End of a Bowling Era
Dennis Lane, whose parents founded Warpath Lanes, sold the bowling alley earlier this week. The lanes won't close but Dennis has decided it's time to retire. I remember when the Lanes first opened in 1960.
The
excitement reached a fever pitch in my neighborhood this time in 1960. Warpath
Lanes was about to open!
There
had never been a bowling alley in east Kingsport. In fact there had never been
a bowling alley anywhere in Kingsport except downtown.
The
first bowling alley, which opened in 1920, was in the YMCA, which was located
about where City Hall is today. In the thirties B&M Bowling Parlor operated
at 137 Broad Street (now home of Anchor Antiques). Later Kingsport Bowling
Center opened at 315 Cherokee. By 1960 it had relocated to Cumberland in the
building where Olde Tyme Auction now operates.
But
Warpath Lanes would be only 300 yards from my house, an easy walk, even
carrying a bowling ball, assuming some day I would own a bowling ball.
David
Good, who lived even closer, only a couple of blocks away on Warpath Lane,
remembers walking over most every day to check on the construction progress.
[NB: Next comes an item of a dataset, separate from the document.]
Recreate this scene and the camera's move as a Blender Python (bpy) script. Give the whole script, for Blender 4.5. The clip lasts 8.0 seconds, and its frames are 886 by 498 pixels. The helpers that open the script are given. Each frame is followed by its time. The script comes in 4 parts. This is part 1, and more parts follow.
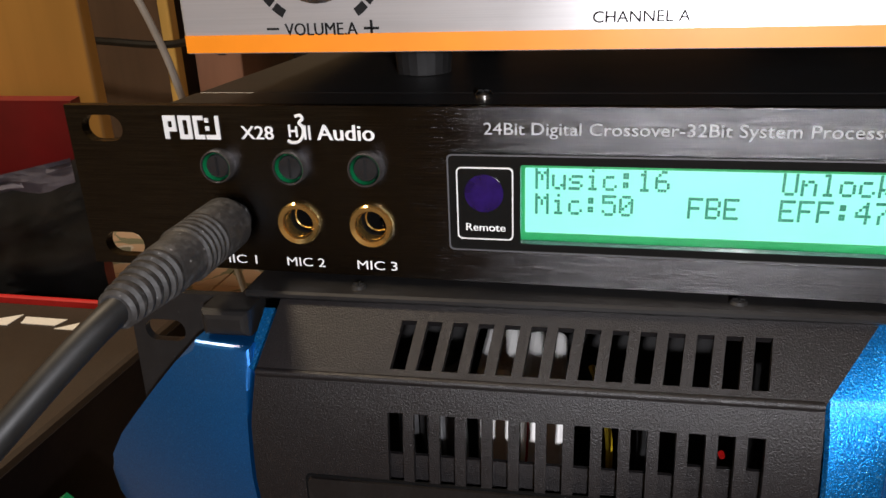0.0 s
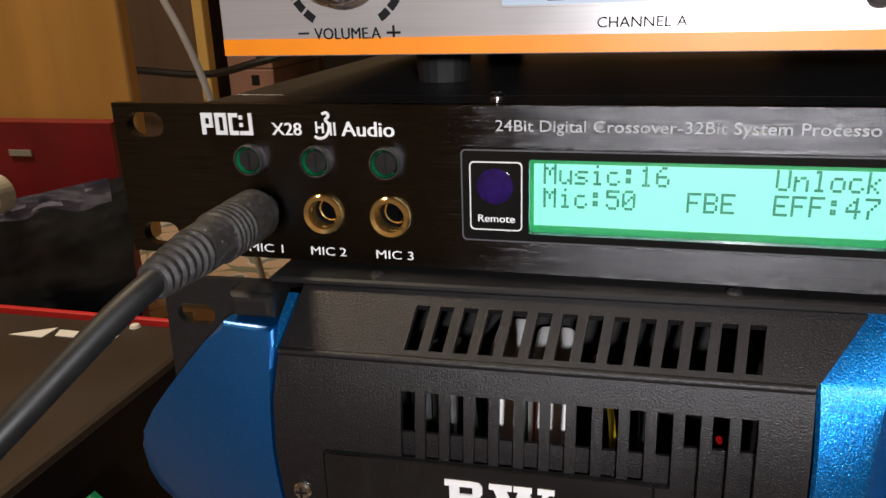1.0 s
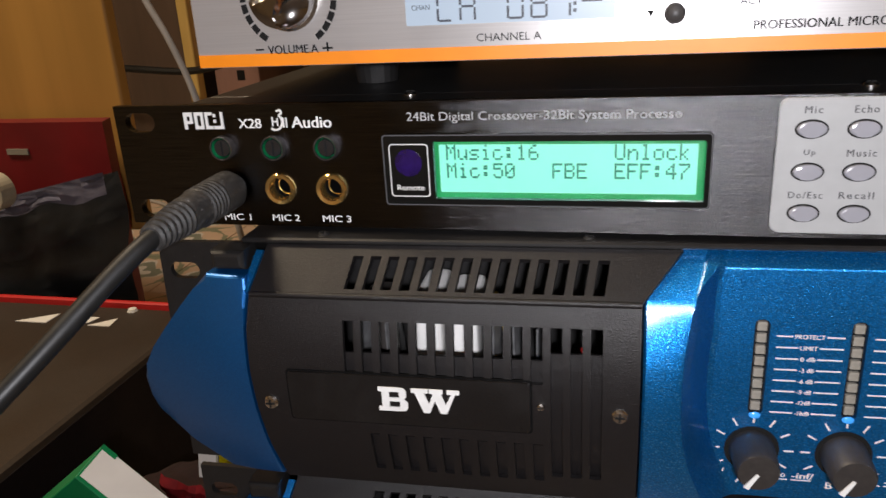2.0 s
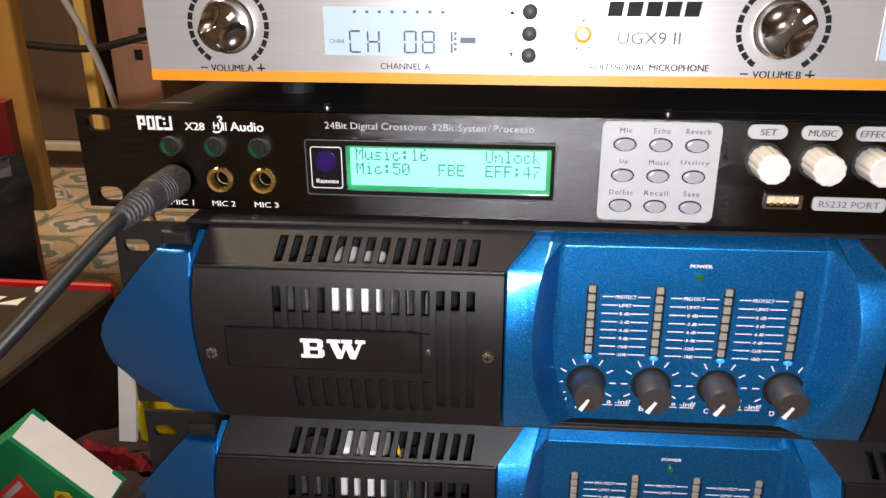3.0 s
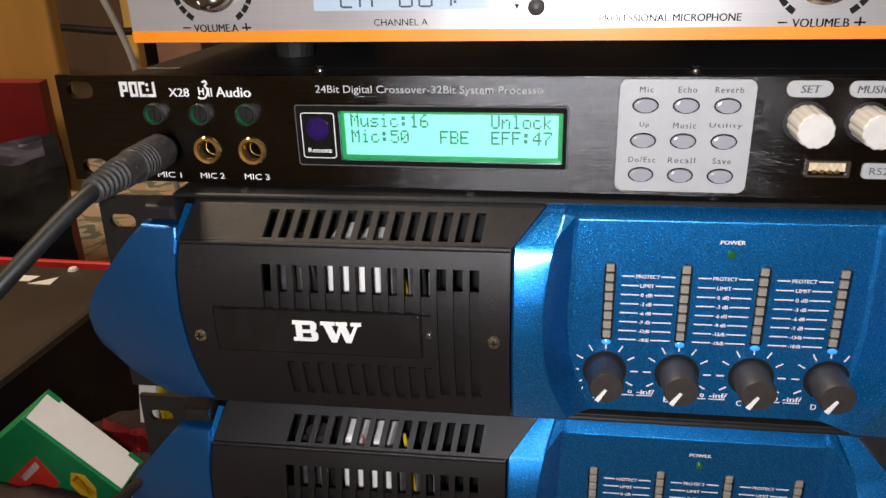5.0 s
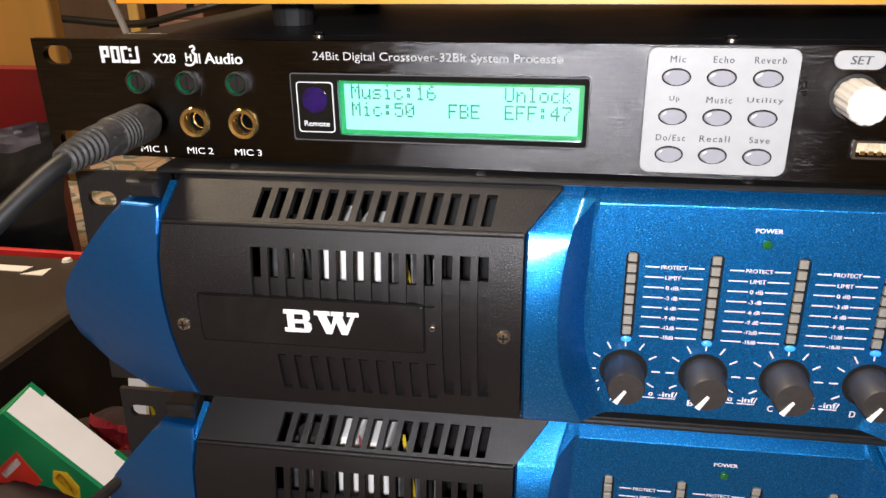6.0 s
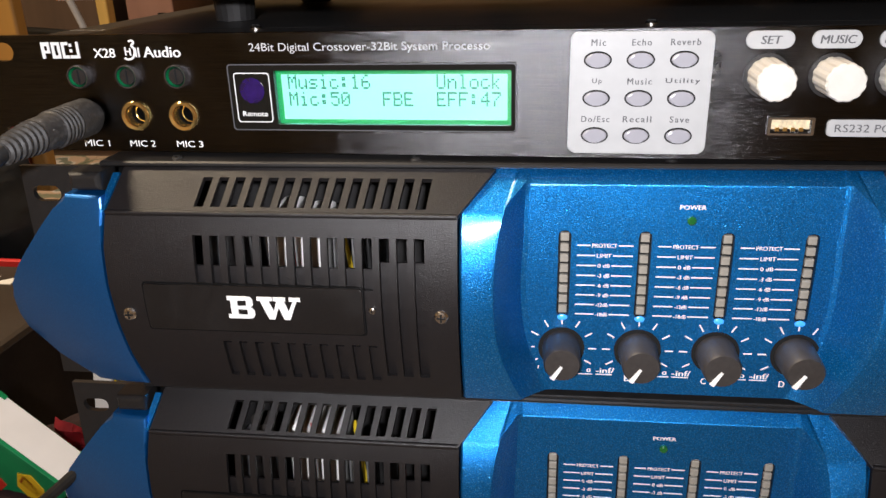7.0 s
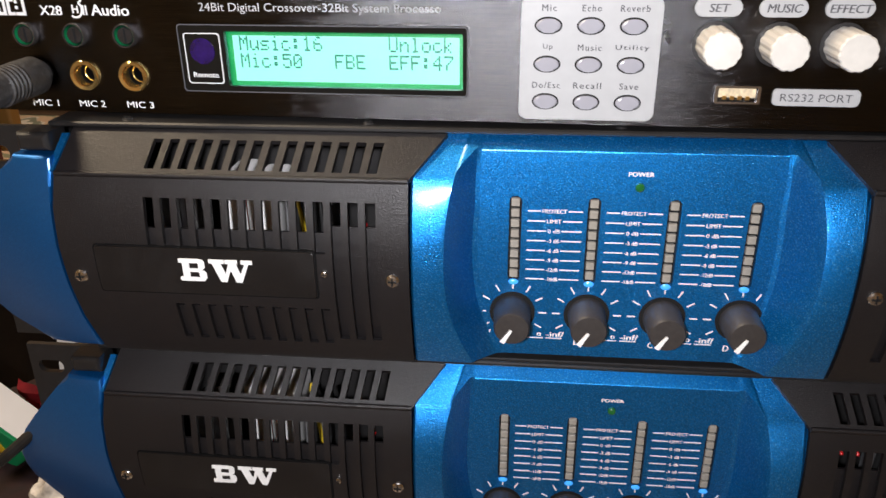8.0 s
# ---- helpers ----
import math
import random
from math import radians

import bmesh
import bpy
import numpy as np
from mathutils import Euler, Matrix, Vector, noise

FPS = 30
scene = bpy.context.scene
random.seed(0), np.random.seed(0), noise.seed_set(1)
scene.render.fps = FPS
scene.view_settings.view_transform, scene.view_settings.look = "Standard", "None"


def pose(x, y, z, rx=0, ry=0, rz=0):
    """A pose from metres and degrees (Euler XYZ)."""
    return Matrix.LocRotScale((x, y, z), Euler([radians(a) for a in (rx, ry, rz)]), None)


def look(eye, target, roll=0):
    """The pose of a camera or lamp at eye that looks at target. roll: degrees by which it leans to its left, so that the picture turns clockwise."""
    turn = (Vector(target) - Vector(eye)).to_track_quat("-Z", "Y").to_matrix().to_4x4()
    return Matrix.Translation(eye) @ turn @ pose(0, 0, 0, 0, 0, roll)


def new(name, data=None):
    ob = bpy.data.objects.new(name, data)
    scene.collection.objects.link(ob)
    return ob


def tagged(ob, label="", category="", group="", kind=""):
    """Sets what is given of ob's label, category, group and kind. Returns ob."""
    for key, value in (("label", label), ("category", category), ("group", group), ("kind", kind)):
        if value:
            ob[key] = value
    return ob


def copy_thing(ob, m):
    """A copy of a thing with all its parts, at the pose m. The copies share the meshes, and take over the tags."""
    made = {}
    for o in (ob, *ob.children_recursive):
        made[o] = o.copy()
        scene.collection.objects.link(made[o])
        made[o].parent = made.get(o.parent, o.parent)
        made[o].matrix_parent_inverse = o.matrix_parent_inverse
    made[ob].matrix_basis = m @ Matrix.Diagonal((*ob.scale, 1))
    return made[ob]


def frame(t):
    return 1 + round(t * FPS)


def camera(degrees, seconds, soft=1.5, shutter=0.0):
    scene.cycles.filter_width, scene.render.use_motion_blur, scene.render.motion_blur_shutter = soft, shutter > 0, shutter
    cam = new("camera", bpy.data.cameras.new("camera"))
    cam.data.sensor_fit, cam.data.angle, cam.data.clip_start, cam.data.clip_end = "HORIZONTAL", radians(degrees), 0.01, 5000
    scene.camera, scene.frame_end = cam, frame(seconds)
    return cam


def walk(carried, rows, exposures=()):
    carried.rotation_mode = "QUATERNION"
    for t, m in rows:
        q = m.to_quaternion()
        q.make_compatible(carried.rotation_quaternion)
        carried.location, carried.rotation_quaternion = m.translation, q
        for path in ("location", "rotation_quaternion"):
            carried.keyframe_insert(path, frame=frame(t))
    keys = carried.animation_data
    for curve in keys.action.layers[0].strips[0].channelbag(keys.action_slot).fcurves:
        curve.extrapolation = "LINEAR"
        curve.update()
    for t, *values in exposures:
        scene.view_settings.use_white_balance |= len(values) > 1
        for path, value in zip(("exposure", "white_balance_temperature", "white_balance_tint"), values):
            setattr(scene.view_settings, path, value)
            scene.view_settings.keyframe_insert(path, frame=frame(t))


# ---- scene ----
cam = camera(60.00, 8.0, shutter=0.12)
PATH = [
    (0, (0.13792, -0.17149, 0.57753), (0.03344, 0.28217, 0.39512), -2.25),
    (0.5, (0.14070, -0.17491, 0.57241), (0.03700, 0.28228, 0.39856), -2.54),
    (1, (0.14452, -0.18592, 0.57135), (0.02201, 0.27123, 0.41011), -1.85),
    (1.5, (0.16271, -0.23258, 0.57885), (0.04813, 0.22688, 0.41831), -3.07),
    (2, (0.18088, -0.23977, 0.58169), (0.06280, 0.21602, 0.41343), -3.32),
    (2.2, (0.20482, -0.24500, 0.58459), (0.08822, 0.20906, 0.41069), -2.93),
    (3.3, (0.19128, -0.31710, 0.61833), (0.14944, 0.14774, 0.43896), 0.15),
    (3.5, (0.19463, -0.30715, 0.62586), (0.13883, 0.15995, 0.45644), 1.12),
    (4, (0.24104, -0.26657, 0.58425), (0.14881, 0.19523, 0.41621), -4.39),
    (4.5, (0.21137, -0.27716, 0.58855), (0.12413, 0.17909, 0.40355), -1.97),
    (4.7, (0.21097, -0.27976, 0.59225), (0.12443, 0.17429, 0.40355), -1.95),
    (5.8, (0.19945, -0.27064, 0.58415), (0.12096, 0.18445, 0.39247), -0.52),
    (6, (0.20351, -0.25877, 0.57642), (0.11651, 0.19608, 0.38790), -0.81),
    (6.5, (0.21471, -0.26275, 0.56907), (0.13225, 0.19671, 0.38993), -1.93),
    (7, (0.22149, -0.26588, 0.57095), (0.14467, 0.19243, 0.38643), -1.67),
    (7.5, (0.21657, -0.26236, 0.57454), (0.13714, 0.19266, 0.38311), -0.43),
    (8, (0.23162, -0.26634, 0.57115), (0.16925, 0.18522, 0.36571), -0.54),
]
EXPOSURES = [(0, -0.42), (1.0, -0.52), (1.5, -0.66), (2.2, -0.50), (3.3, 0.03), (3.6, -0.3), (4.0, -0.64), (4.7, -0.52), (5.8, 0.04), (6.0, 0.10), (7.0, 0.02), (8.0, -0.08)]
walk(cam, [(t, look(eye, target, roll)) for t, eye, target, roll in PATH], EXPOSURES)

# ---------------------------------------------------------------- world and light
world = bpy.data.worlds.new("room_air")
scene.world = world
world.use_nodes = True
world.node_tree.nodes["Background"].inputs[0].default_value = (1.0, 0.82, 0.6, 1)
world.node_tree.nodes["Background"].inputs[1].default_value = 0.02


def area_lamp(name, m, size, watts, colour, shape="DISK"):
    data = bpy.data.lights.new(name, "AREA")
    data.shape, data.size, data.energy, data.color = shape, size, watts, colour
    ob = new(name, data)
    ob.matrix_world = m
    return ob


# the torch of the hand-held phone; the ceiling lamp is added, unseen fill
area_lamp("phone_torch", look((0.203, -0.320, 0.598), (0.19, 0.0, 0.49)), 0.014, 2.28, (0.955, 0.945, 1.0))
area_lamp("added_ceiling_lamp", look((-1.0, 0.0, 2.4), (-0.8, 0.5, 0.0)), 0.40, 62.0, (1.0, 0.80, 0.57))

# ---------------------------------------------------------------- materials
MATS = {}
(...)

“They’d let us go in and walk around.”
By
June 1960 the $350,000 building was completed, the snack bar stocked, the
offices furnished. All that was missing were the lanes.
And
missing. And missing. And missing.
All
the little kids in my neighborhood, who like David Good, walked over daily to
check on the progress, were getting anxious.
“Soon,”
Mr. Lane would tell us. “Soon.”
I
found out what caused the delay ten years ago.
Dennis
Lane, founder Jim Lane’s son and, until this week, the owner, told me the story.
“Dad
had given Brunswick a $5,000 deposit on the equipment. He had originally looked
at a building downtown on the corner of Cumberland and Main. But he decided to
build his own building.”
Here
is where it gets cutthroat.
“Larry
Carrier, who later built the Speedway, owned a bowling alley in Bristol. He
wanted to open up in Kingsport so after dad passed on the downtown building, he
took it. He went to Brunswick and told them if they would delay delivering
Dad’s equipment he would buy from them when he opened up a third bowling alley.
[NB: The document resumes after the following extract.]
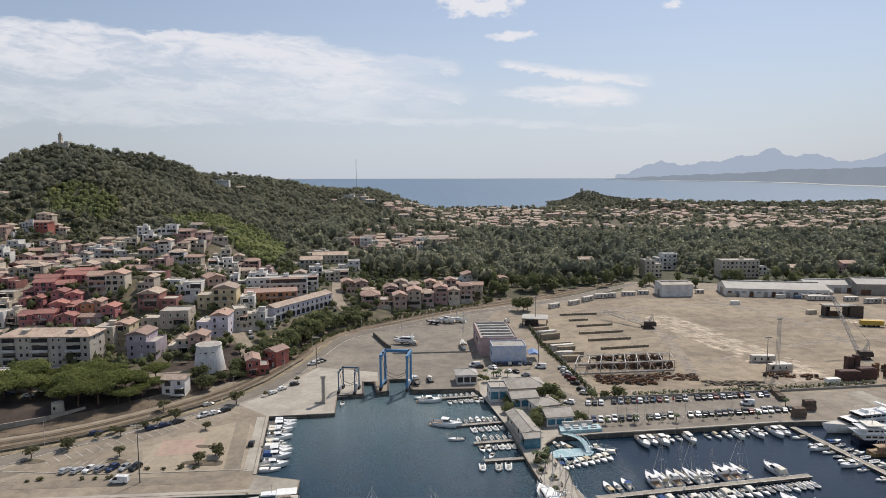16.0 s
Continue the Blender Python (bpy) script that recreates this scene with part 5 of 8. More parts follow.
house(-23, 517, 10, 8.6, 10.0, 7.4, "salmon", "rose", 2)
house(-14, 524, 4, 9.0, 12.0, 9.6, "beige", "rose", 3)
house(-17, 540, 12, 11, 9.0, 9.6, "rosepale", "hip", 3)
house(-6, 530, 10, 8.2, 10.0, 7.4, "rosepale", "hip", 2)
house(-2, 548, 2, 12, 9.0, 9.8, "beige", "rose", 3)
house(3, 537, 5, 8.8, 11.0, 9.6, "rose", "rose", 3)
house(12, 541, 0, 8.0, 10.0, 7.4, "cream", "tan", 2)
house(12, 556, 8, 12.0, 9.0, 9.8, "rosepale", "rose", 3)
house(20, 547, 5, 8.7, 11.0, 9.6, "salmon", "hip", 3)
house(28, 556, -4, 9.0, 9.0, 7.4, "beige", "rose", 2)
house(-47, 530, 12, 12.0, 9.0, 6.6, "beige", "hip", 2)
house(-28, 556, 5, 14.0, 9.0, 7.0, "cream", "tan", 2)
house(46, 585, 8, 12.0, 10.0, 6.6, "rosepale", "rose", 2)
house(66, 600, 5, 14.0, 9.0, 3.6, "white", "flat", 1)
house(-70, 700, 8, 18.0, 11.0, 7.2, "cream", "tan", 2)
house(-40, 722, 6, 16.0, 10.0, 6.6, "white", "hip", 2)
VILLAGE = [(-112, 780), (-60, 752), (-20, 800), (14, 850), (20, 960), (-30, 1000), (-90, 980), (-118, 880)]
vr = random.Random(19)
for _ in range(170):
    vx, vy = vr.uniform(-118, 20), vr.uniform(752, 1000)
    if len(FOOT) < 1000 and bool(inside(VILLAGE, np.array(vx), np.array(vy))) and all(math.hypot(vx - a, vy - b) > 7.5 + r * 0.8 for a, b, r in FOOT):
        nf = vr.choice((1, 2, 2, 3))
        house(round(vx), round(vy), vr.uniform(-15, 20), vr.uniform(9, 15), vr.uniform(8, 11), nf * 3.1, vr.choice(("white", "cream", "rosepale", "beige", "cream", "white", "salmon")), vr.choice(("rose", "tan", "hip", "flat", "tan")), nf, rich=False, wing=False)
house(-112, 690, 6, 20.0, 11.0, 7.2, "beige", "flat", 2)
house(-60, 745, 6, 15.0, 10.0, 6.6, "salmon", "rose", 2)
house(-92, 600, 10, 16.0, 10.0, 7.2, "white", "flat", 2)
house(-102, 568, 10, 14.0, 10.0, 7.2, "cream", "tan", 2)
house(-88, 545, 12, 13.0, 10.0, 9.6, "white", "flat", 3)
house(20, 590, 10, 17.9, 12.0, 7.2, "white", "rose", 2)
house(44, 625, 5, 14.3, 14.0, 3.6, "white", "flat", 1)
house(-56, 549, 18, 14.9, 12.0, 7.2, "salmon", "rose", 2)
house(-76, 587, 10, 17.8, 12.0, 7.2, "cream", "flat", 2)
house(-80, 805, 5, 19.0, 12.0, 10.8, "white", "flat", 3)
house(-63, 820, 8, 22.0, 12.0, 7.2, "salmon", "tan", 2)
house(-45, 848, 5, 20.1, 12.0, 7.2, "cream", "rose", 2)
house(-28, 876, 5, 18.1, 12.0, 7.2, "beige", "tan", 2)
house(-8, 875, 5, 26.4, 12.0, 7.2, "cream", "tan", 2)
house(184, 669, 5, 15.5, 14.0, 14.4, "cream", "flat", 4)
house(209, 712, 0, 19.3, 13.0, 14.4, "white", "flat", 4)
house(258, 669, 3, 32.9, 15.0, 14.4, "cream", "flat", 4)
house(286, 680, 3, 14.2, 10.0, 7.2, "white", "flat", 2)
house(142, 727, 5, 22.7, 12.0, 7.2, "beige", "tan", 2)
house(170, 751, 5, 20.0, 10.0, 3.6, "salmon", "rose", 1)
house(318, 682, 3, 22.0, 13.0, 6.6, "beige", "tan", 2)
house(360, 690, 3, 24.0, 13.0, 9.0, "rosepale", "rose", 3)
house(174, 581, 4, 22.4, 13.0, 8.8, "white", "flat", 3)
house(-205, 427, 10, 9.5, 9.0, 6.4, "rosewall", "rose", 2, wing=False)
house(-197, 428, 5, 9.0, 9.0, 6.4, "rosewall", "rose", 2, wing=False)
house(-186, 427, 5, 8.9, 9.0, 5.2, "rosewall", "rose", 2, wing=False)
house(-197, 438, 15, 8.1, 9.0, 6.4, "rosewall", "rose", 2, wing=False)
house(-188, 436, 0, 7.5, 9.0, 6.4, "rosewall", "rose", 2, wing=False)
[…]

So they delayed our shipment.”
And
delayed. And delayed.
“Finally
Dad went to them and demanded his deposit back. That’s when he went to AMF.”
And
that’s why Warpath Lanes had, and still has AMF equipment.
And
that’s how Larry’s Lanes opened in what many of us think of as the Slip-Not
Belting building on April 8, 1960, four months before Warpath Lanes opened.
That
was the beginning of a bowling boom in Kingsport. One year later Bowl-Mor
opened on Stone Drive giving the city three brand spanking new bowling alleys!
Bowling
was so big that the Times-News inaugurated a weekly bowling column, Bowling
Beat, written by Bob Smith.
(Larry’s
Lanes closed in January 1965; Carrier blamed the closure on a fire at his
Bristol alley.)
When
Warpath Lanes finally did open the first week of August 1960, the local kids,
including me, swarmed the place.
Most
of us had never bowled a line in our lives but we had watched bowling on TV:
“Make That Spare,” “Championship Bowling,” and “Bowling for Dollars.” We knew
the names Carmen Salvino and Steve Nagy and Don Carter, great bowlers of that
era. We just didn’t know how to bowl.
I
suspect Jim and Frances Lane cringed every time they walked through the alley
and heard the sound of bouncing balls from inexperienced bowlers who didn’t so
much bowl as they did fling.
A
month after opening business really boomed…at the snack bar. At least between
11:45 a.m. and 12:30 p.m. when the kids from Robinson crowded in, ordering
lunch from the grill and sprawling around on the seats everywhere to eat. (We
were allowed to leave school during lunch!)
I
can remember standing three and four deep around the counter to get my hot dog.
The
grill food was wonderful, and it wasn’t just because I was a kid and any
restaurant food tasted wonderful. Jim and Frances Lane had hired W. B. Cliatt,
former owner of the Sherwood Restaurant, to run the grill.
One
of the highlights of my young life came that winter at Warpath Lanes. David
Good and I won the junior doubles event of the AJBC Christmas Tournament, 1060
pins to 1050 pins.
Okay,
okay, if you look up the results in the old newspaper clipping, it will say
that Jim Beck and Joe Duncan won by that score.
But
when David and I left the alley that afternoon, we were the winners. They
called us later to say there had been a ten-pin error in each of our scores and
that actually we had finished second.
I
say, and I still say, once you walk across the threshold as the winner, you are
the winner. Even if my trophy says second place.